Curiosity about the nature of the selenasters dates back to the earliest reports on Placospongia . Gray (1867), author of the genus, likened the “siliceous globules” of these sponges to the cortical sterrasters of the genus Geodia Lamarck, 1815 . Several subsequent workers followed this view and assumed a close relationship between these two sponge groups until Keller (1891: 298) determined that the “siliceous balls” of Placospongia derive from spirasters while those of Geodia develop from euasters. Apparently unaware of these discussions, Hanitsch (1895: 214), describing the new sponge Physcaphora (= Placospongia ) decorticans , named the “sausageshaped” microscleres “selenasters”. He points out that they resemble sterrasters in structure and development but with the principal difference that in sterrasters the rays start from a point, whereas in the selenasters they originate from a more or less twisted rod. In a monograph of Placospongia, Vosmaer & Vernhout (1902: 6) discuss the earlier accounts but use the term “sterrospira” instead of selenaster; they do however reject yet another term, “pseudosterraster”, as confusing. During a recent review of spicule terminology (in Boury-Esnault & Rützler 1997: 46), selenaster is accepted as “a special type of spiraster approaching the shape of a sterraster...”.

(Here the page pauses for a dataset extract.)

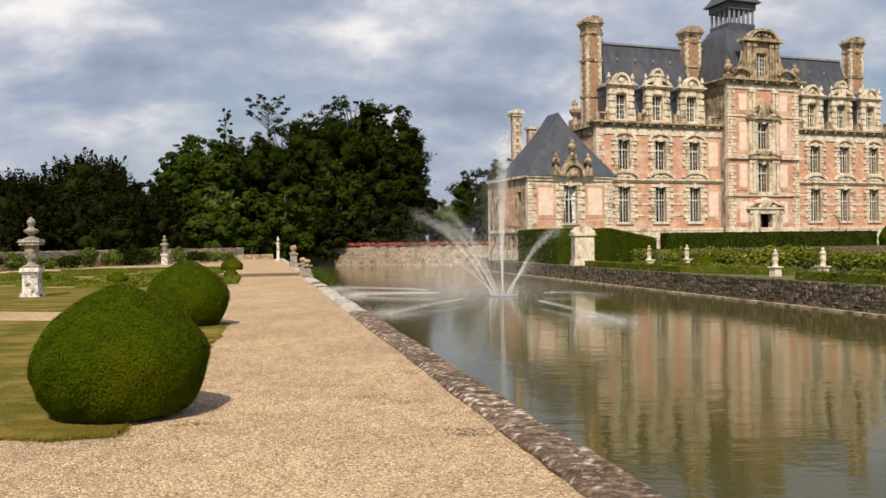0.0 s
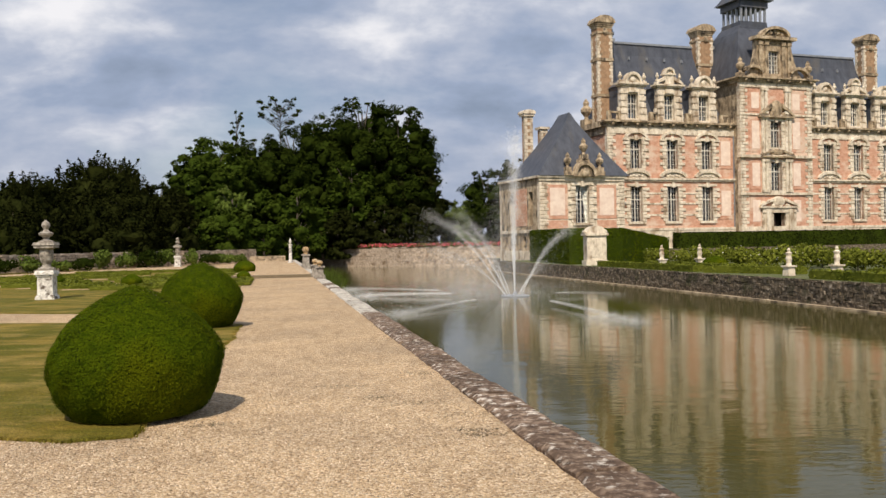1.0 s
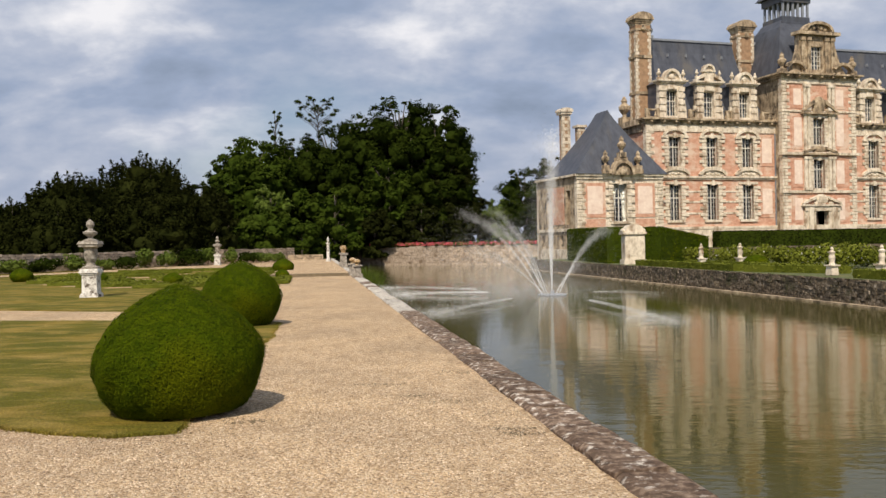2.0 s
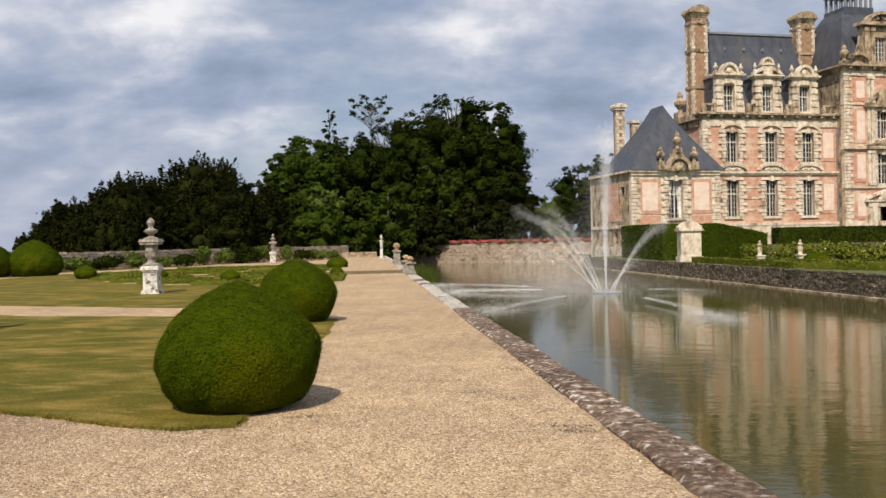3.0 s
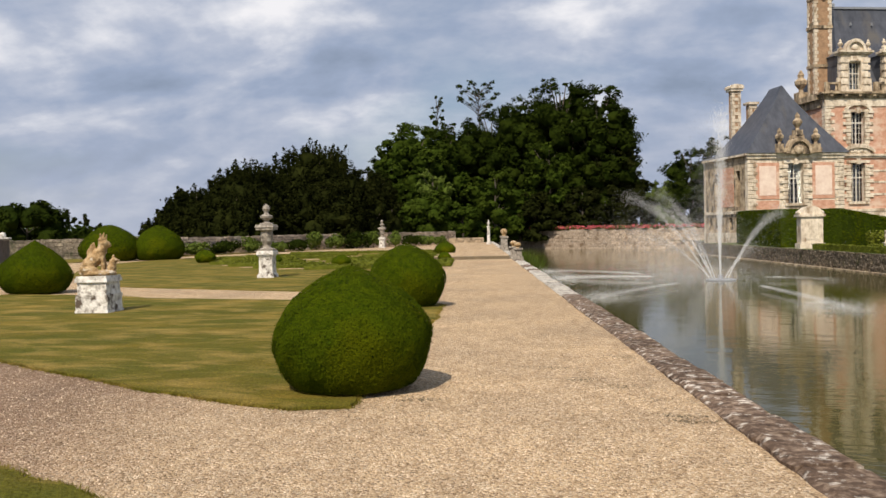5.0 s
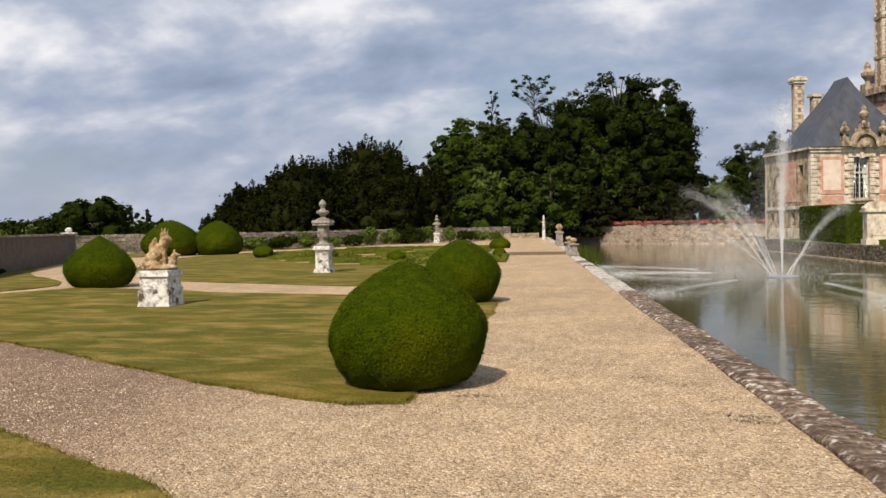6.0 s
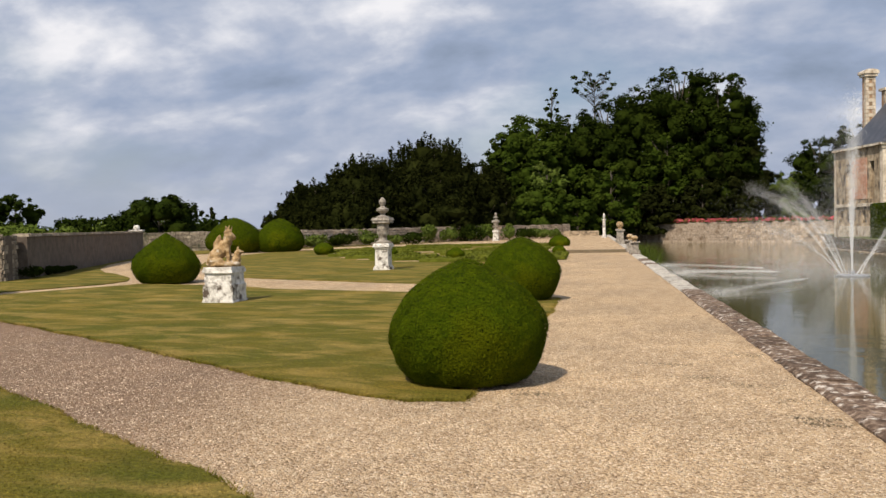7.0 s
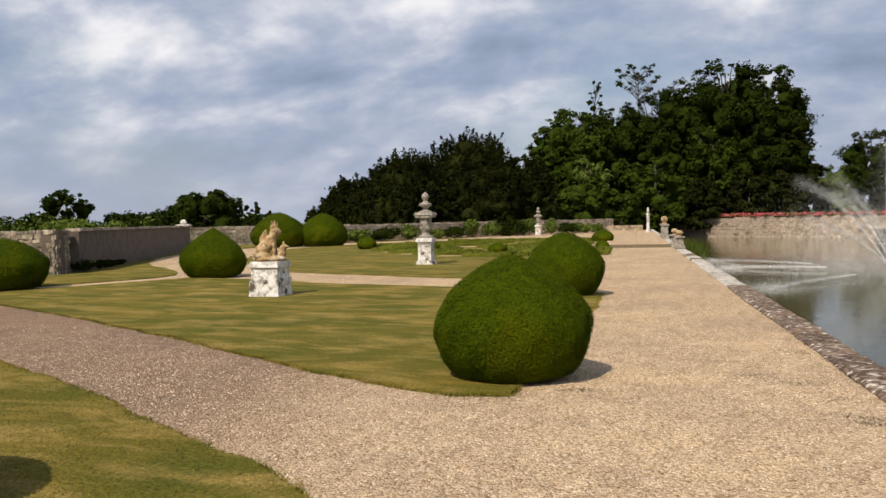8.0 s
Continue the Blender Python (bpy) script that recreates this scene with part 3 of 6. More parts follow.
rubble_wall("moat_wall_return", "dark lichened rubble retaining wall beside the pavilion", guv(23.2, 83)[:2], guv(18.5, 83)[:2], 1.06, -1.06, M_MOAT_STONE, 0.24, face=1.0, seed=13)
ROSE0, ROSE1 = guv(-1.0, 121.5), guv(24.5, 98.5)
rubble_wall("rose_wall", "pale rubble stone wall across the end of the moat", ROSE0[:2], ROSE1[:2], 2.6, -1.3, M_RUBBLE_PALE, 0.48, thick=1.2, face=1.0, seed=8, top_rough=0.2, singles=(0, 20))

kerb = empty("kerb", G, "low lichen-covered stone kerb along the moat edge", "kerb", kind="structure")
shapes = [part("stone", kerb_stone(1.0, k), M_KERB, kerb) for k in range(5)]
rk = random.Random(4)
u, k = -8.0, 0
pool = list(shapes)
while u < 51.0:
    length = rk.uniform(0.75, 1.25)
    if pool:
        ob = pool.pop()
    else:
        ob = rk.choice(shapes).copy()
        scene.collection.objects.link(ob)
    ob.matrix_basis = Matrix.Translation((-0.5 + rk.uniform(-0.015, 0.015), u, rk.uniform(-0.02, 0.01))) @ Matrix.Rotation(radians(rk.uniform(-0.7, 0.7)), 4, "Z") @ Matrix.Diagonal((rk.uniform(0.97, 1.04), length - 0.012, 1, 1))
    if 22.0 < u < 47.0 and rk.random() < (0.85 if u < 34 else 0.5):
        ob.material_slots[0].link = "OBJECT"
        ob.material_slots[0].material = M_KERB_WHITE
    u += length
bm = bmesh.new()
box(bm, -0.5, 0.0, 51.0, 121, -0.3, 0.10)
ob = part("far_kerb", bm, M_KERB_WHITE)
ob.matrix_basis = G
tagged(ob, "pale stone kerb along the raised path", "kerb", kind="structure")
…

The architectural plan and development of the selenaster described in detail by Vosmaer & Vernhout (1902) is now confirmed by scanning electron microscopy (Rützler & Macintyre 1978; Gonzáles-Farías 1989). It is based on circular arching of the original axis (a spiraster-like spiny microrhabd which is lost during development) and deposition of spines and cement between them toward a point of fusion, which results in an ovoid or bean-shaped spicule. In amphinolasters on the other hand, the axis remains straight and exposed (as shaft, with axial canal remaining visible) and spines extend radially from two distant points, the swollen extremities of a spiny microrhabd. Furthermore, spines in mature selenasters become cemented almost beyond recognition and the tips are connected by an intricate network of siliceous ridges which is only interrupted by a hilum, a circular depression believed to mark the position of the scleroblast nucleus (Sollas 1888). Spines in mature amphinolasters remain discreet and retain their mammiform appearance, and there is no hilum. Selenasters are quite large in all species, ranging from about 50 µm (larger diameter) in P. cristata to more than 150 µm in P. labyrinthica , whereas amphinolasters average only 39 µm in length. Purple pigmentation described for selenasters of some specimens of Placospongia species (Vosmaer & Vernhout 1902) was not observed in amphinolasters of the present material.

The discrepancy between consistency and color observations made on the live sponge (gelatinous grey, slimy black on photograph) and appearance of the same specimen preserved in alcohol (leathery firm, light tan) could be attributed to a coating by cyanophytes or sciaphilous algae on the cortex which fell off during fixation because no pigment cells or granules can be seen in sections of the ectosome. A similar algal coating was noted on Placospongia decorticans (Hanitsch, 1895) in an ecologically comparable situation, from the lower surface of an intertidal rock, in the Adriatic Sea (Rützler 1965: 17).